I am of the opinion, however, that the admission of Bond, whose duty it was, as head engineer in charge of all the machinery and elevators, to guard against the injurious consequences of any defects or weakness therein, was competent evidence to prove notice to Bond, and that notice to Bond was notice to the defendants (Thompson Neg. 994, and cases there cited).
It would be competent, to prove that a third person had notified him of the fact and it is more satisfactory to prove that he . admitted that he knew of the fact (Chapman v. Erie Railway Co., 55 N. Y. 584).
If it be the fact that the chain broke because it was too light, this notice to the defendants was sufficient to put a prudent man on inquiry, and as there is no evidence in the case that they made any inquiry, the jury would have been authorized in finding, had the case been left with them, that the defendants were negligent in using the chain as they did use it.

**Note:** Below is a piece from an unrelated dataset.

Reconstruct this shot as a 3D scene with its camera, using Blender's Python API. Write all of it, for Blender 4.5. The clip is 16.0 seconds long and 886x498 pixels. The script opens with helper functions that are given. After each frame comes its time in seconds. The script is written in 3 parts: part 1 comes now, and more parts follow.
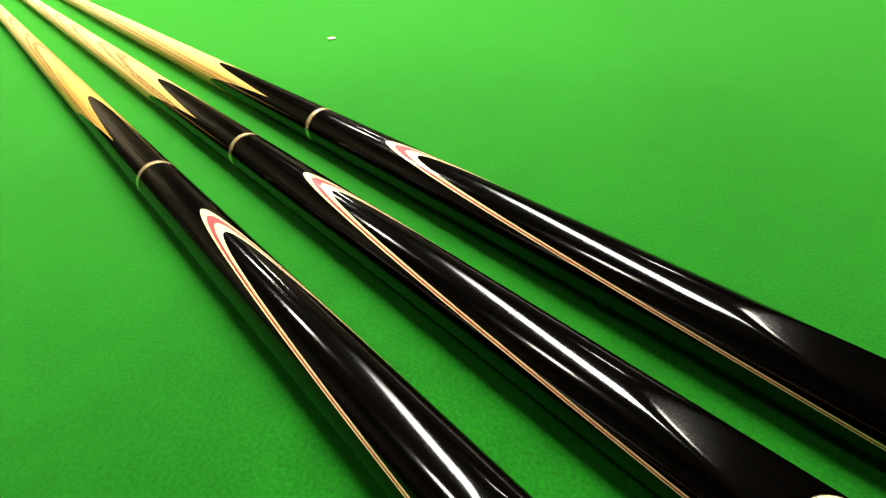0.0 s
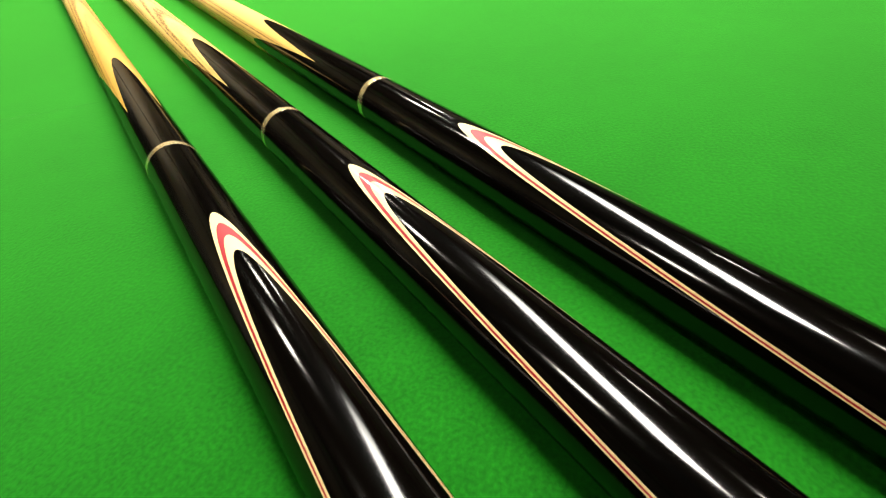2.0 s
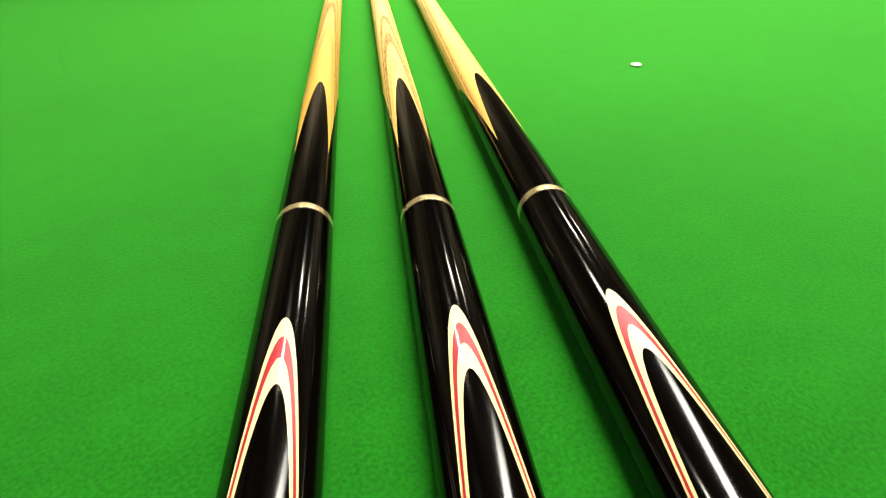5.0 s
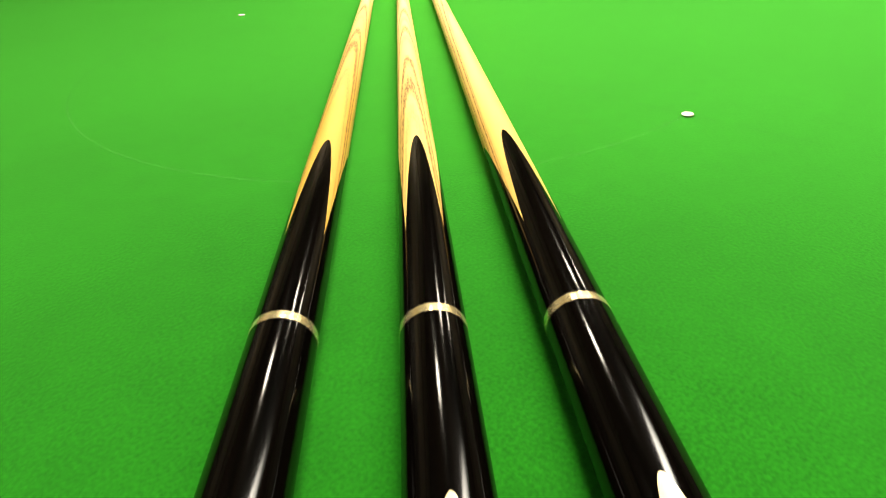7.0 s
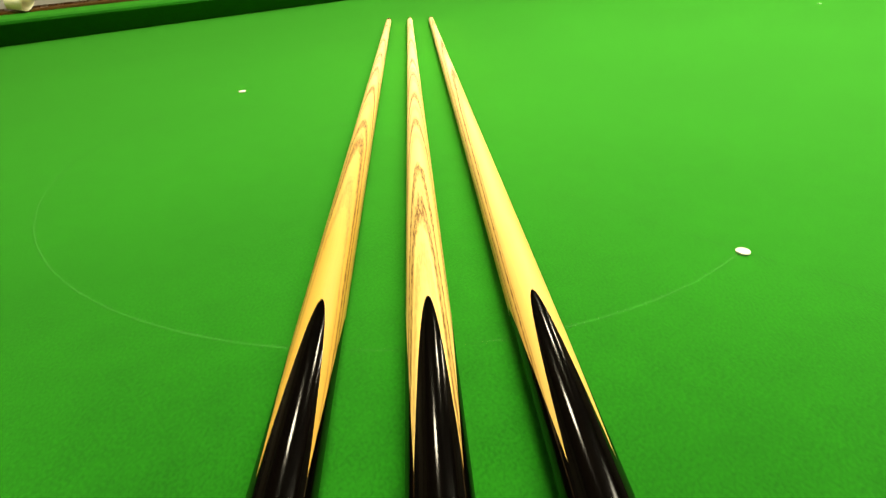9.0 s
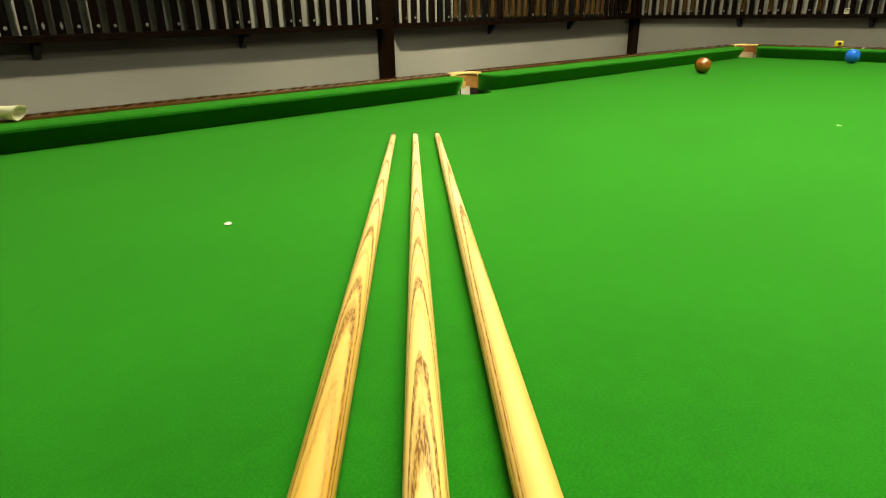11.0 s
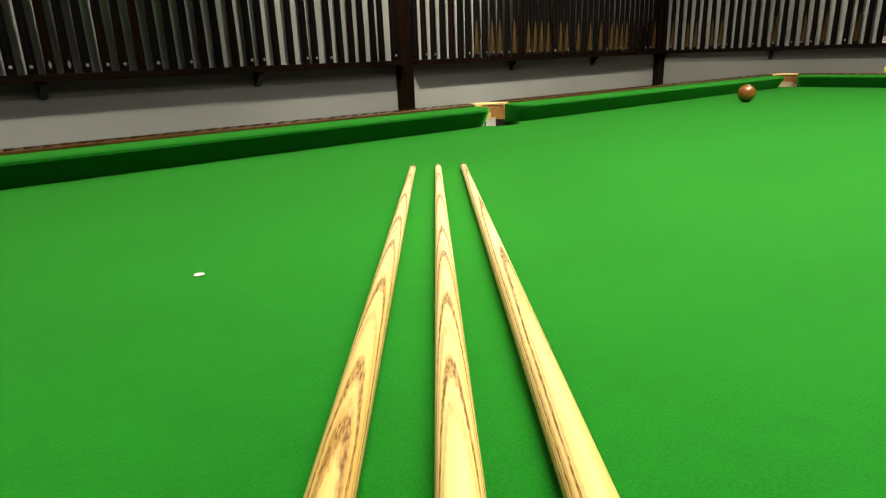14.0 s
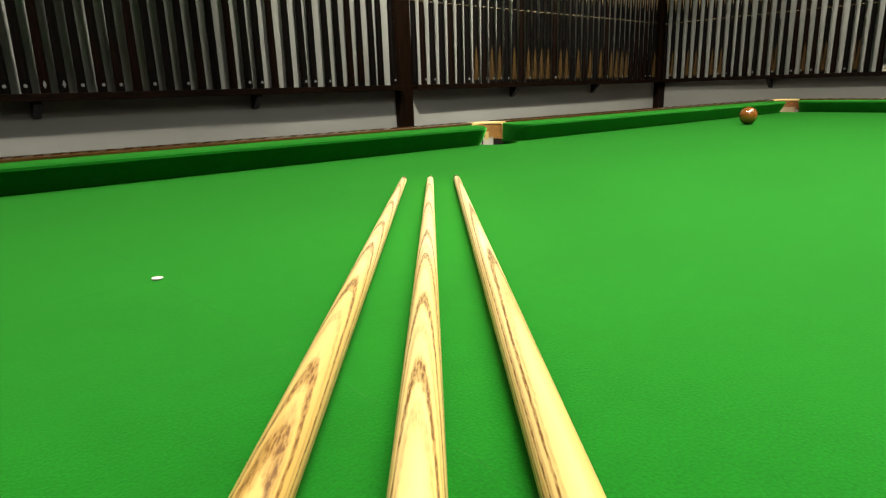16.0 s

It therefore remains to be considered whether the chain did or did not break because it was too light for the work of the house. There is no evidence that it did any more [346]*346than the work of the house and the inference to be drawn from the evidence is, that it did only the work of the house, for the plaintiff testified that he carried such loads as Bond, who knew of the defect, told him to carry. An examination of the link which broke, showed that it was a sound link.